Town Hall doubleheader

Principal and Provost hit downtown, Mac

By Neale McDevitt

In continuing effort to utilize McGill’s greatest asset – its brain power – Principal Heather Munroe Blum and Provost Tony Masi met with the McGill community twice (once downtown and again at Mac) on Monday to discuss all things economic. As with the two previous sessions, the pair met with a host of interesting ideas, comments and suggestions on how McGill could best weather the global financial storm.

Following brief opening remarks by both Munroe-Blum and Masi, in which people were assured by the Principal that “At McGill, people are our greatest assets… and it is not our intention, at least in first the instance, to look at major encroachments on our compliment of people as our first way of dealing with budgetary problems that we may face,” the floor was turned over to questions from the audience that had gathered in the MBA lounge of the Desautels Faculty of Management.

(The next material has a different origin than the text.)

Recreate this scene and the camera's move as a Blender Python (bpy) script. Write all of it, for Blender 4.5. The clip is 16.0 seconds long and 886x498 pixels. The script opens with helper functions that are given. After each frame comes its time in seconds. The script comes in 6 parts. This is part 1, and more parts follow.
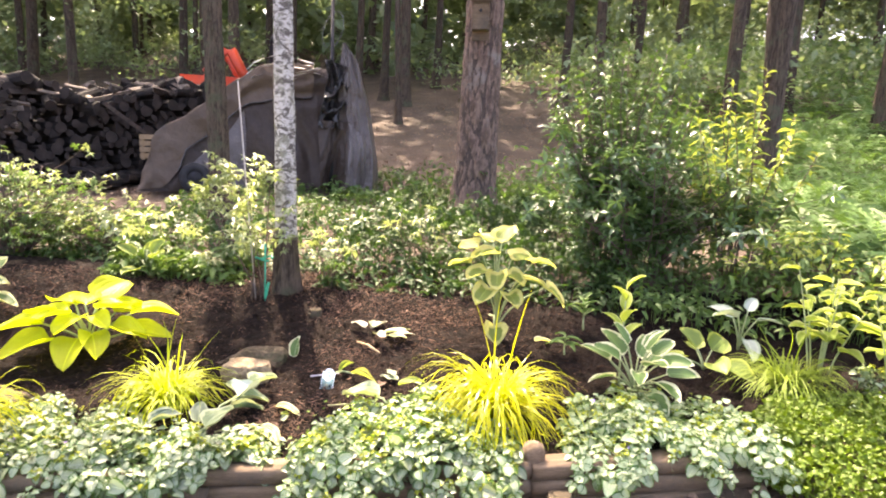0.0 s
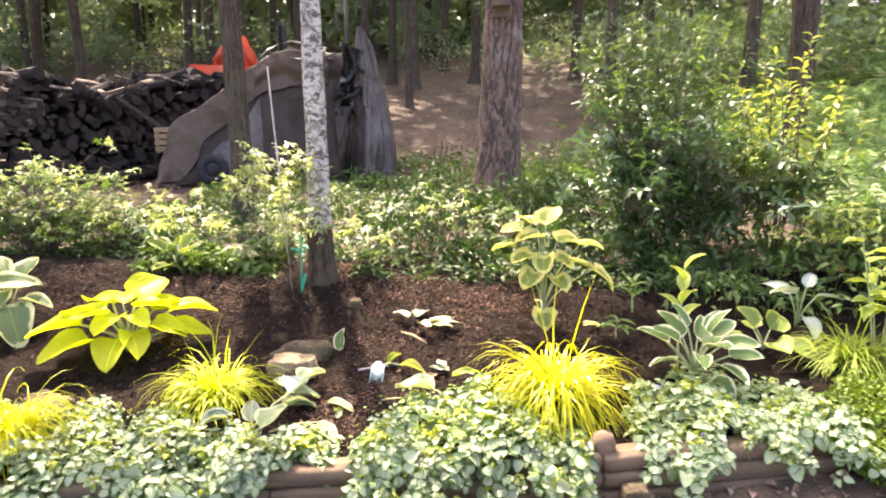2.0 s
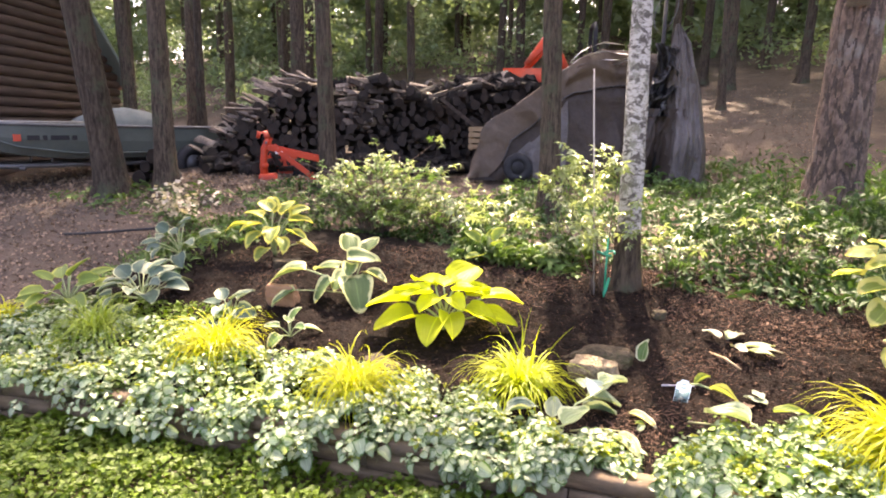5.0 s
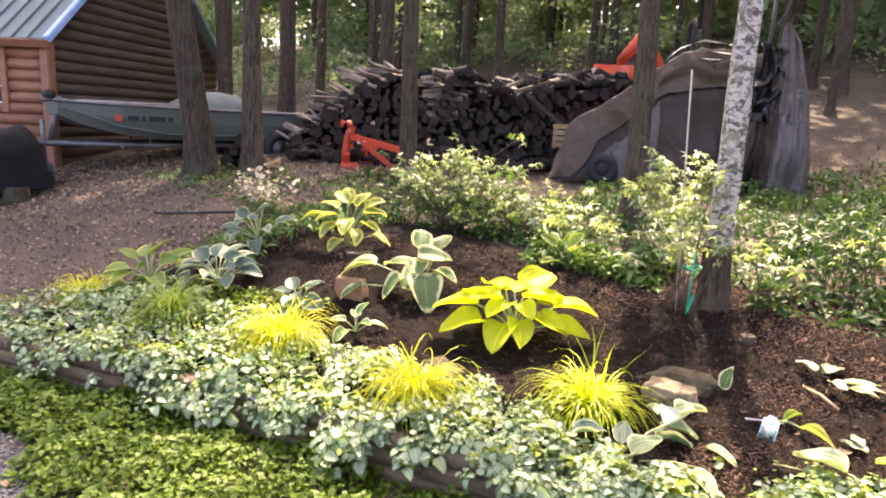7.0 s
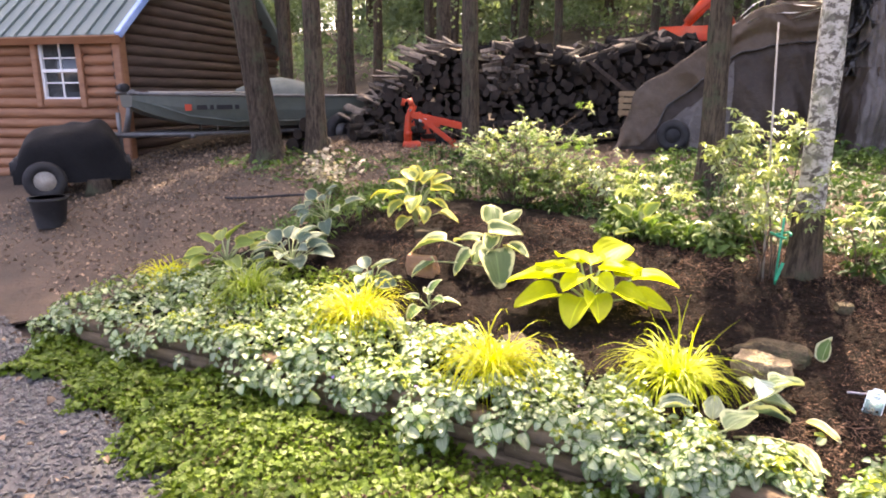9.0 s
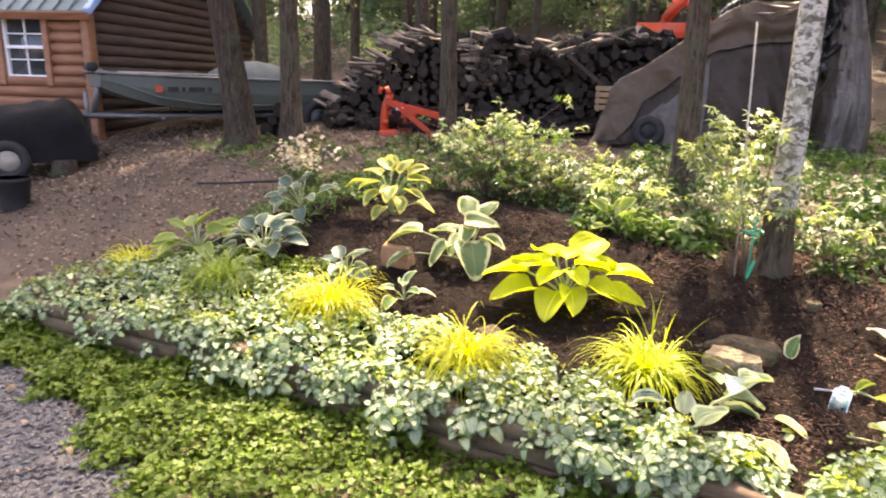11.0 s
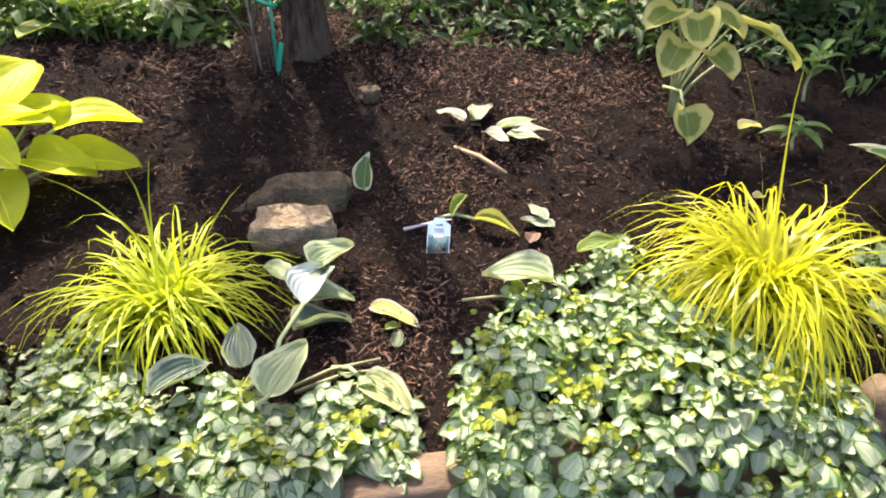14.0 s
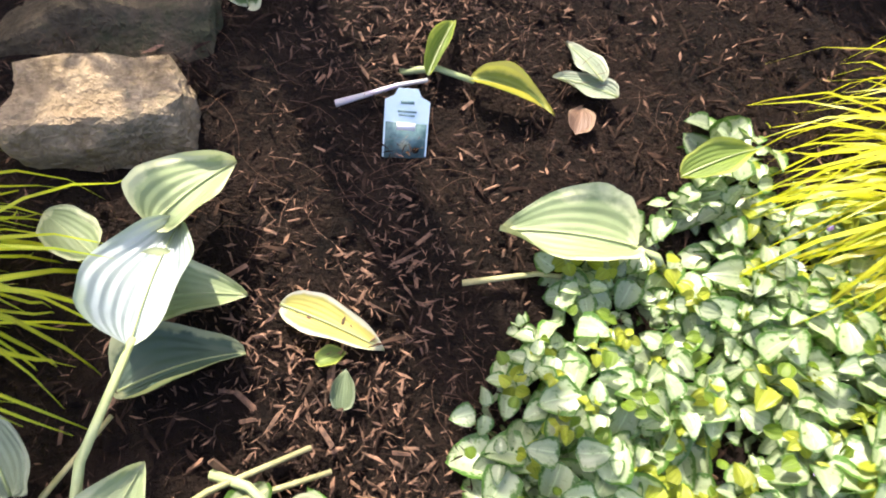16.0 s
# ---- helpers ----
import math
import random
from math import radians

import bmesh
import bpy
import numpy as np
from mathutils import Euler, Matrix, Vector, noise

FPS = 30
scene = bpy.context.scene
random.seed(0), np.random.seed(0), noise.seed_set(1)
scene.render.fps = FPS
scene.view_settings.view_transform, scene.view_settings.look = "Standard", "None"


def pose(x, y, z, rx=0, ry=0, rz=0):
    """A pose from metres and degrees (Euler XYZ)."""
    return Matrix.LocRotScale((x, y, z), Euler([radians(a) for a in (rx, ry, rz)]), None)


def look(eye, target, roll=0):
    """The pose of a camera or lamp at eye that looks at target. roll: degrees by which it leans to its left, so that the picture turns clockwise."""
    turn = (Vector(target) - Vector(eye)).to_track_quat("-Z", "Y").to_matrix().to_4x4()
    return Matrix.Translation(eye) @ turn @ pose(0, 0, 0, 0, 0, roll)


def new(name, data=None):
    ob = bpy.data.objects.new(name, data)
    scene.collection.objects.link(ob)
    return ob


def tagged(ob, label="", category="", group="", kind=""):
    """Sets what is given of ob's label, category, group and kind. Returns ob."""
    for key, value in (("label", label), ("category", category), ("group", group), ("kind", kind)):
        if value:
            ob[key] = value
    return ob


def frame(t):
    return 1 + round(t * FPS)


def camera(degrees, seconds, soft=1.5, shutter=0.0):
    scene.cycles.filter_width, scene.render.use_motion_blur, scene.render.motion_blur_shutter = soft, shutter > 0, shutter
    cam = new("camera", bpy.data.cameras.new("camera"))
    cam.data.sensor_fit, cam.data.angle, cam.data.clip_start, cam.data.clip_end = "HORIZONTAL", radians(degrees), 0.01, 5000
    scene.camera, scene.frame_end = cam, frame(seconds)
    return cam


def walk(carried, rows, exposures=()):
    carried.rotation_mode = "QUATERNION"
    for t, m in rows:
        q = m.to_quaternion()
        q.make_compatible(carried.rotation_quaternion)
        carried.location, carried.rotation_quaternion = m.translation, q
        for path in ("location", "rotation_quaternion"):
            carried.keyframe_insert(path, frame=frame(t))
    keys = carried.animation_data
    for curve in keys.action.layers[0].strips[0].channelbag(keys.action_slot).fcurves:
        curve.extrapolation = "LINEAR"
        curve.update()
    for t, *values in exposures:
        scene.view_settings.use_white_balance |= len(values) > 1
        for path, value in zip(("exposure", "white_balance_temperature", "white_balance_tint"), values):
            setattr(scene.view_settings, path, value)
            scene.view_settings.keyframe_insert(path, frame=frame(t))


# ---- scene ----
cam = camera(69.1, 16.0, soft=1.9, shutter=0.18)
PATH = [
    (0, (0.331, -0.516, 1.598), (0.178, 1.452, 1.277), 1.6),
    (0.5, (0.229, -0.453, 1.591), (0.252, 1.52, 1.266), 0.2),
    (1, (0.163, -0.389, 1.595), (0.265, 1.577, 1.243), 0.1),
    (1.5, (0.121, -0.392, 1.588), (0.169, 1.575, 1.231), 0.5),
    (2, (0.102, -0.398, 1.583), (-0.073, 1.559, 1.212), -0.5),
    (2.5, (0.102, -0.396, 1.574), (-0.165, 1.55, 1.195), -0.4),
    (3, (0.078, -0.393, 1.578), (-0.404, 1.506, 1.178), -1.2),
    (3.5, (0.032, -0.396, 1.576), (-0.633, 1.443, 1.16), -1.1),
    (4, (0.002, -0.394, 1.58), (-0.806, 1.387, 1.163), -0.9),
    (4.5, (-0.037, -0.415, 1.584), (-0.95, 1.321, 1.193), -0.3),
    (5, (-0.064, -0.439, 1.592), (-1.049, 1.262, 1.223), 0.6),
    (5.2, (-0.072, -0.434, 1.579), (-1.096, 1.246, 1.218), 0.7),
    (7.3, (-0.129, -0.289, 1.624), (-1.322, 1.266, 1.226), 2.6),
    (7.5, (-0.142, -0.284, 1.624), (-1.33, 1.277, 1.231), 1.6),
    (8, (-0.183, -0.302, 1.606), (-1.41, 1.211, 1.155), -0.9),
    (8.5, (-0.191, -0.307, 1.603), (-1.468, 1.162, 1.143), -0.6),
    (8.7, (-0.195, -0.306, 1.594), (-1.497, 1.141, 1.134), -0.6),
    (10.8, (-0.203, -0.313, 1.598), (-1.513, 1.112, 1.096), 1.9),
    (11, (-0.23, -0.296, 1.595), (-1.477, 1.186, 1.096), 1.6),
    (11.5, (-0.272, -0.269, 1.568), (-1.288, 1.351, 0.981), 0.0),
    (12, (-0.22, -0.027, 1.538), (-1.03, 1.64, 0.784), -2.7),
    (12.5, (-0.278, 0.246, 1.474), (-0.748, 1.999, 0.633), 1.1),
    (13, (-0.393, 0.535, 1.494), (-0.525, 2.271, 0.508), 0.2),
    (13.5, (-0.416, 0.887, 1.457), (-0.52, 2.569, 0.381), -0.5),
    (14, (-0.509, 1.117, 1.448), (-0.527, 2.75, 0.293), 0.1),
    (14.5, (-0.626, 1.322, 1.444), (-0.509, 2.871, 0.185), 1.1),
    (15, (-0.548, 1.614, 1.378), (-0.493, 2.997, -0.066), 0.9),
    (15.5, (-0.55, 1.878, 1.28), (-0.405, 3.053, -0.332), 6.1),
    (16, (-0.609, 2.105, 1.105), (-0.372, 3.1, -0.614), 10.5),
]
walk(cam, [(t, look(eye, target, roll)) for t, eye, target, roll in PATH],
     exposures=[(0, 2.93, 7200, 24), (3, 2.83, 7200, 25), (4.5, 2.73, 7200, 26), (8, 2.75, 7300, 25), (11, 2.70, 7600, 23), (12.5, 2.37, 7250, 21), (14, 2.04, 6400, 22), (16, 1.94, 6250, 20)])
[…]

“I haven’t faced this kind of silence since I taught Introductory Statistics,” quipped Masi at the initial lack of questions. But the joke seemed to break the ice and what followed was an hour of healthy discussion.

When asked what the administration had learned from a similar economic crisis in the 1990s that forced McGill into making wholesale cuts, Masi was clear. “The big mistake and a very easy lesson learned is that we entered into the 1990s cutting horizontally – everybody was in the same boat. Today we have a plan and priorities that we are going to stick to.”

As has been the case with the previous meetings, the most interesting parts of the session were the suggestions from the audience on how McGill, or, in Masi’s own words “the business side of McGill, should be run like a business.”

“Everybody in the University tries to be entrepreneurial and I think that is costing us money,” Desautels professor Morty Yalovsky said. The former Vice-Principal (Administration & Finance) pointed to the University’s use of movers as an example. While McGill has contracts with moving companies, employees often hire someone else to do the work, thereby negating the advantage of the negociated contract. Yalovsky contended the same is true for such things as cell phones and printers.

Other money-saving ideas from the audience included wage freezes for faculty and administrative staff, phased retirement plans and the offer of unpaid vacation time. Also, it was suggested that the University better utilize its enormous alumni network by “doing a better job in sharing with others the good things that we’re doing here.”

When the topic of infrastructure funding was brought up, Masi said both the federal and provincial governments are working on programs to support infrastructure development. That, combined with Jim Nicell’s (Associate V-P University Services) extensive study on deferred maintenace, means that “on the physical side, people are going to see more progress than we’ve seen in years.

“But we need to find ways of supporting the programs we put inside those buildings.”